By Mark Isherwood

MS for North Wales

I called for an urgent Welsh Government statement on GP services in Wales after North Wales Community Health Council said the previous week that people were ‘facing a crisis of access’ to GPs and BMA Cymru said ‘an ongoing problem had been made worse by the pandemic’.

The BMA’s Welsh Consultant Committee has repeatedly raised concerns over the last few years that the situation in Wales’ Health and Care system was worsening, and its Chair has warned ‘If action is not taken immediately to resolve this situation then patients will die’.

Responding to the Statement by the Economy Minister on the UK Government’s EU successor funds, the UK Shared Prosperity Fund and Levelling Up Fund, I said the multi-billion European Structural Fund Programme funding administered by successive Welsh Governments failed to close the prosperity gap and noted that community organisations in Flintshire had told me they have been included in the Levelling Up funding bids.

Speaking in the Senedd short debate ‘Hands up on Holden - Time for transparency on mental health services in North Wales’, I referred to the 2013 Holden Report, commissioned after patient deaths and complaints by 42 staff, and stated “Two patients in North Wales mental health units have died from hanging and attempted hanging over the last year. Families identify a categoric failure of the regulatory framework by all Statutory bodies to react to Holden. The onus is now on the Welsh Government to ensure transparency and to show that it is not complicit in a cover up”.

I visited the Carers Trust North Wales Crossroads Care Services at their new North Wales Dementia Centre in Mochdre, which is unique in Wales.
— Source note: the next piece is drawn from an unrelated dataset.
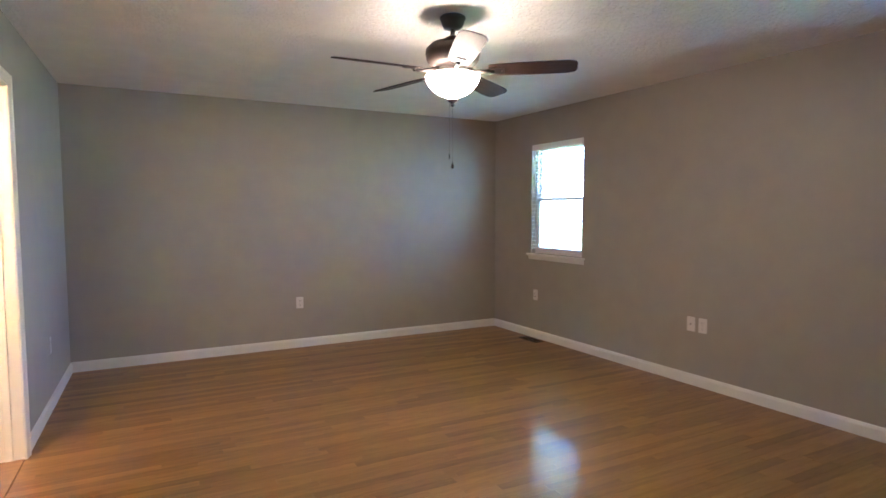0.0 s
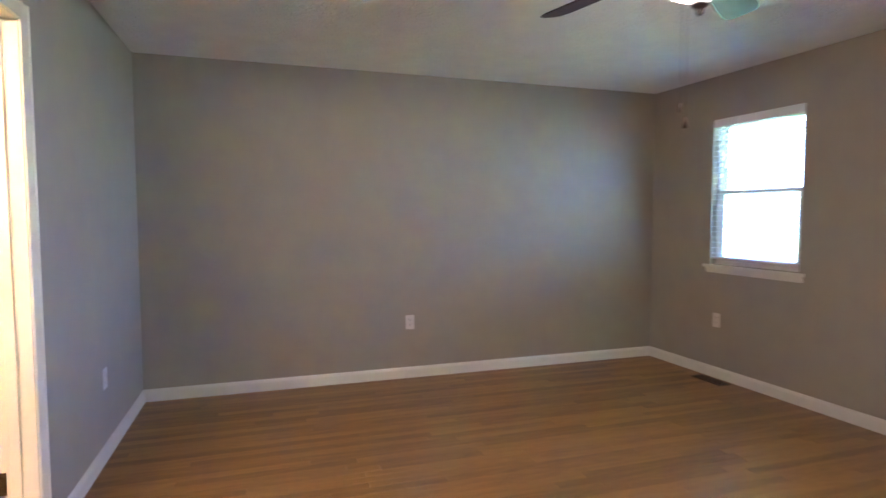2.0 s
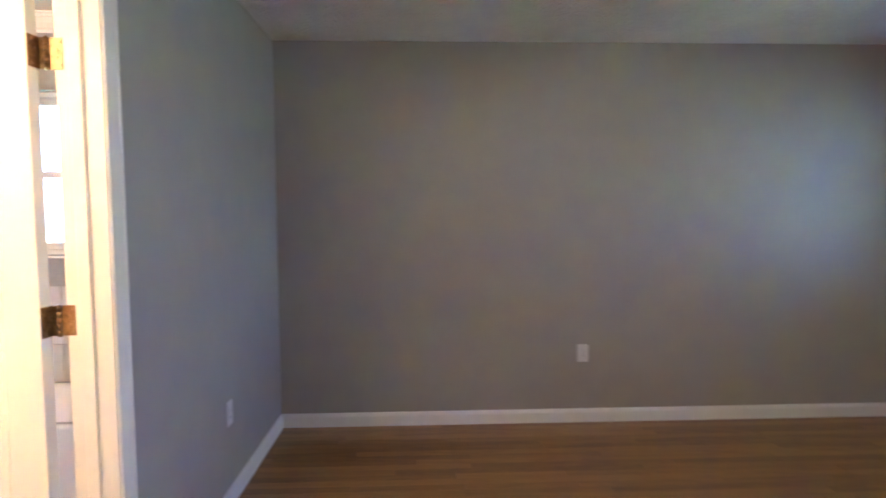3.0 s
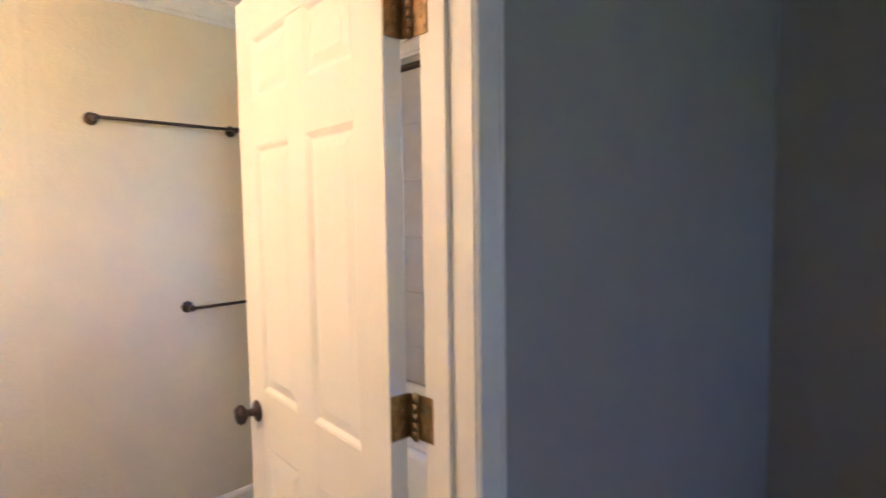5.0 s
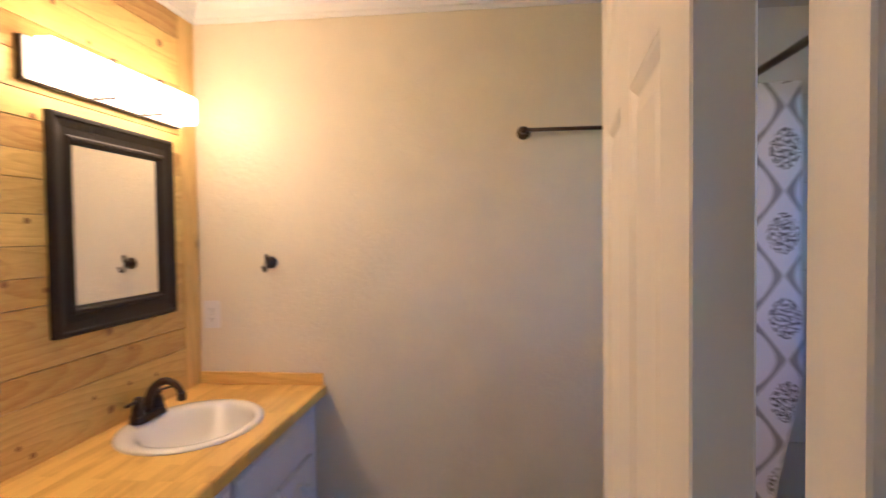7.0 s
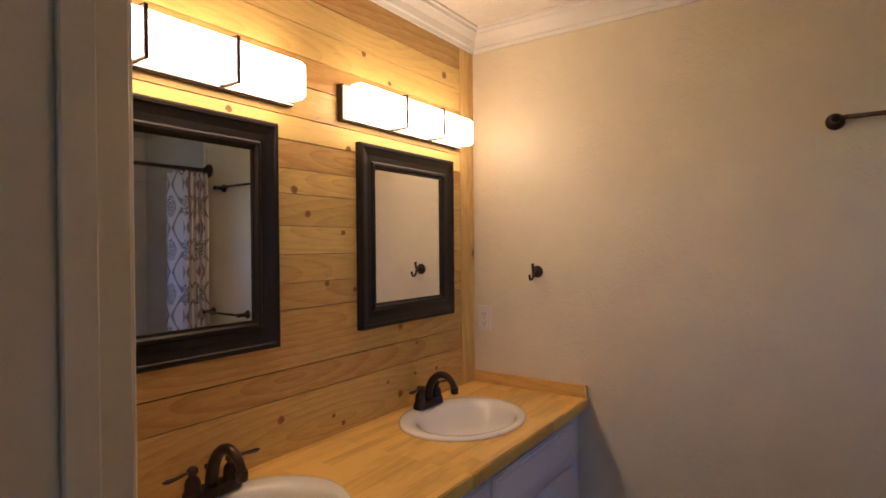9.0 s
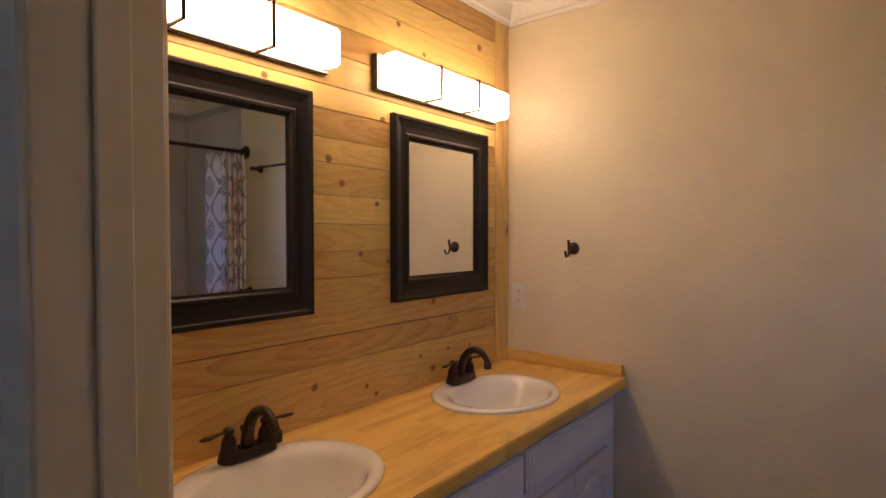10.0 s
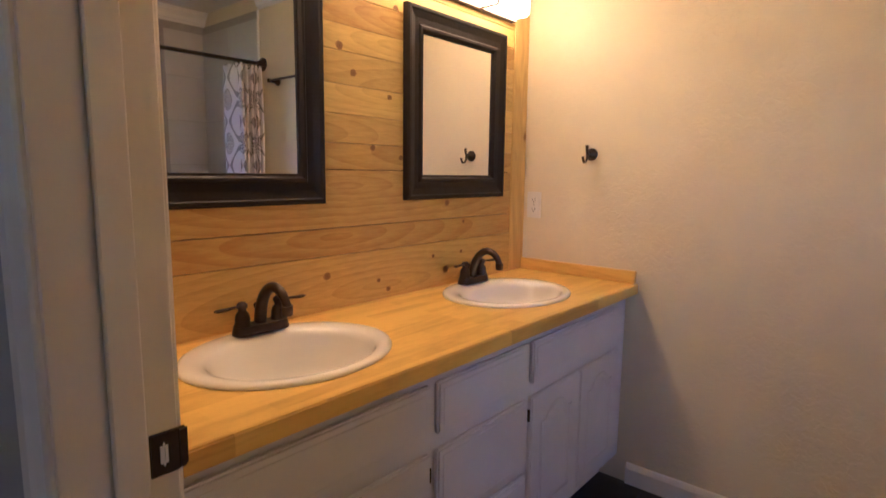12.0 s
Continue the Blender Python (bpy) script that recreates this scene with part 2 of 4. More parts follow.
DOORP = material("white_door_paint", (0.8, 0.76, 0.655), 0.36, grain=0.04, scale=9, stretch=(1, 1, 0.15), bump=0.04, bump_scale=50)
CAB = material("white_cabinet_paint", (0.76, 0.75, 0.74), 0.42, grain=0.06, scale=10, bump=0.05, bump_scale=45)
OAK = wood("oak_strip_floor", (0.345, 0.178, 0.037), (0.135, 0.06, 0.0125), 0.42, "x", 5.0, contrast=0.42, figure=0.36, coat=0.42, spread=0.42, pores=0.3)
OAK.node_tree.nodes["Principled BSDF"].inputs["Coat Roughness"].default_value = 0.06
PINE = wood("knotty_pine_boards", (0.81, 0.575, 0.12), (0.455, 0.25, 0.042), 0.45, "x", 4.2, spread=0.66, contrast=0.44, figure=0.38, pores=0.42, arch=48.0)
KNOT = knot_wood("pine_knot", (0.50, 0.27, 0.065), (0.13, 0.052, 0.017))
PINE_UP = wood("pine_corner_board", (0.8, 0.55, 0.125), (0.50, 0.285, 0.055), 0.45, "z", 6.0, knots=3.0, contrast=0.4)
BLOCK = wood("butcher_block", (0.82, 0.54, 0.08), (0.54, 0.305, 0.036), 0.3, "x", 8.0, contrast=0.4, pores=0.25, coat=0.15, staves=(0.27, 0.038))
SPLASH = wood("butcher_block_splash", (0.8, 0.52, 0.085), (0.55, 0.31, 0.045), 0.35, "y", 7.0, coat=0.2)
BRONZE = material("oil_rubbed_bronze", (0.06, 0.042, 0.033), 0.36, 0.7, grain=0.3, scale=60)
BLACK = material("black_stained_frame", (0.013, 0.009, 0.009), 0.46, spec=0.3, grain=0.4, scale=60, stretch=(1, 1, 0.3), bump=0.08, bump_scale=120)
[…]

Speaking in the Senedd debate on Dementia later in the week, I urged the Welsh Government to look at the Centre as a best practice model.

Senedd engagements included Chairing the Public Accounts and Public Administration Committee; Cross-Party Groups on Cancer, Tourism, Violence Against Women and Children, and STEMM (Science, Technology, Engineering, Mathematics, and Medicine), at which I was elected Vice Chair; the launch of British Heart Foundation Wales’ new campaign on the impact of heart disease on women; and an introductory meeting with my Intern for 2021-2022.

As Wales Species Champion for the Curlew, I also joined RSPB Officers for a visit to the Curlew Life Project in Conwy County, which is working to deliver concrete action to halt the decline of Curlew in five priority landscapes across the UK.